Erickson Named to New Endowed Asst. Professorship
Assistant Professor of Political Science Jennifer Erickson, an expert on international security and political economy issues whose current research assesses the impact of arms export controls and embargoes, has been named the White Family Sesquicentennial Assistant Professor.
Erickson, who began teaching at Boston College in 2010, becomes the second faculty member appointed to a Sesquicentennial Challenge chair, an endowed assistant professorship created as part of a new initiative to support junior faculty research and early-career development. Earlier this semester, Lynch School of Education Assistant Professor David Miele was named the Buehler Sesquicentennial Assistant Professor.
“I feel incredibly fortunate to have been given this opportunity,” said Erickson. “I’m also really overwhelmed, both by the generosity of the White family and by the honor of being the first faculty member to hold the appointment. BC’s young faculty are doing excellent teaching and research, and it’s an honor to be selected from among this group.
“I am quite certain that I would not have gotten this appointment – or even been considered for it – were it not for the tremendous support of my senior colleagues from Political Science and International Studies, so I am incredibly grateful to them for the vote of confidence they have given me. Such appointments for assistant professors are incredibly rare, and it’s a significant professional honor.
“BC faculty devote so much of ourselves to our teaching and our research, and it means a lot to me to have colleagues I really respect show that they genuinely appreciate my work on both fronts.”
“Jennifer is a wonderful colleague doing invaluable, timely research on international security, and who is already making her mark on the Political Science Department and International Studies Program,” said College and Graduate School of Arts and Sciences Dean David Quigley.
“She also understands the importance of encouraging and supporting students’ scholarly pursuits, having recently teamed with Assistant Professor of History Jeremy Clarke, SJ, to run a poster session for seniors writing theses in the social sciences and the humanities. Jennifer is quite deserving of this opportunity.”
The White Family Sesquicentennial Assistant Professorship was established with a gift by Susan and Michael White ’74, whose daughter Larissa Booras earned bachelor’s and law degrees at BC.
“Susan and I are thrilled to learn that Jennifer Erickson has been named the first White Family Sesquicentennial Assistant Professor,” said Michael White, president and CEO of DirectTV. “We established the White Family Sesquicentennial Assistant Professorship to support rising stars whose teaching and research will make a lasting impact both at the Heights and in their area of scholarship. Dr. Erickson exemplifies what we had hoped to accomplish.”

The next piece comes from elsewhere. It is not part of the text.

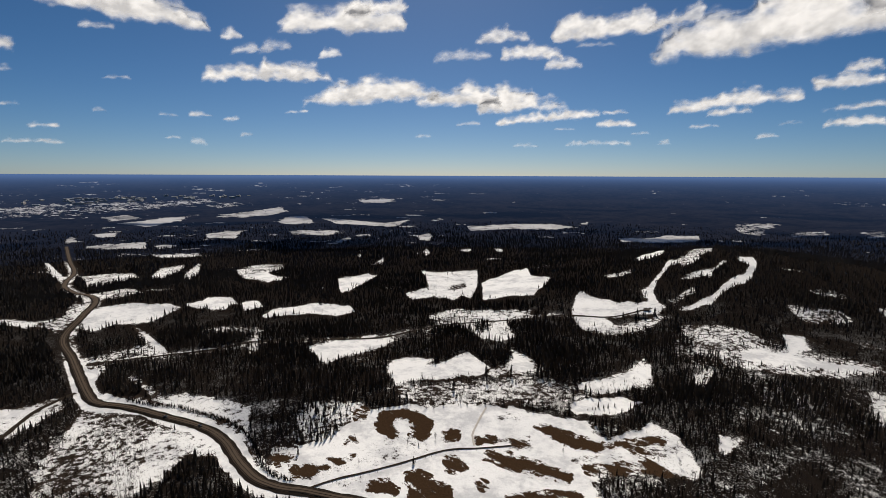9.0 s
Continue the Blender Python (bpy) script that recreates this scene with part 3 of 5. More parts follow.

Erickson has taught courses on Globalization and National Security, the European Union in World Affairs and Introduction to International Studies. Her research interests focus on international reputation, states’ commitment to international rules and how their compliance is affected by domestic politics. She has authored articles or chapters for such publications as World Politics Review, European Journal of International Relations and Journal of Peace Research, and The Causes and Consequences of Nuclear Proliferation.
She is finishing up a book project on the development of humanitarian arms export controls, including the new UN Arms Trade Treaty, that will attempt to limit small and major conventional arms transfers to countries engaged in severe human rights violations, conflict, or genocide.
Erickson’s activities at BC include co-organizing a series of seminars, “Afghanistan After 2014,” and the Political Science Department Foreign Policy Speaker Series.
A graduate of St. Olaf College with master’s and doctoral degrees in government from Cornell University, Erickson has conducted extensive fieldwork in the United States and Europe. She has also been a research fellow at Dartmouth College in the War and Peace Studies Program at the John Sloan Dickey Center for International Understanding.
In her time at BC, Erickson said she has found students “smart and hardworking,” and with a strong interest in “learning more about the world and thinking about what they can do in it. This makes it an especially rewarding place to teach about international issues.”
Teaching in the Political Science Department and the International Studies Program, she added, “means that I get a lot of really fantastic students from a variety of disciplinary backgrounds who, as a whole, are excited to be challenged to think hard about big questions in world affairs. It’s really motivating as a teacher to get to work with students like this, and to help them develop their ideas and personal and professional goals along the way.”
Erickson said the professorship will be integral in providing support for her next research project, which will examine how countries manipulate – or attempt to do so – international norms during wartime, such as through deployment of new military technology or treatment of civilian populations.
“Ultimately, this will be a book-length project, which will mean lots of research and traveling to conduct interviews and visit archives. It’s very exciting to know there will be resources available and that I can jump more directly into the research as a result.”
The Sesquicentennial Challenge Gift initiative was sparked by a BC alumnus who offered to match $500,000 for every $1 million put forward by other benefactors to create the $1.5 million endowments required to fund each assistant professorship. Two other Sesquicentennial Assistant Professorships are expected to be announced this year.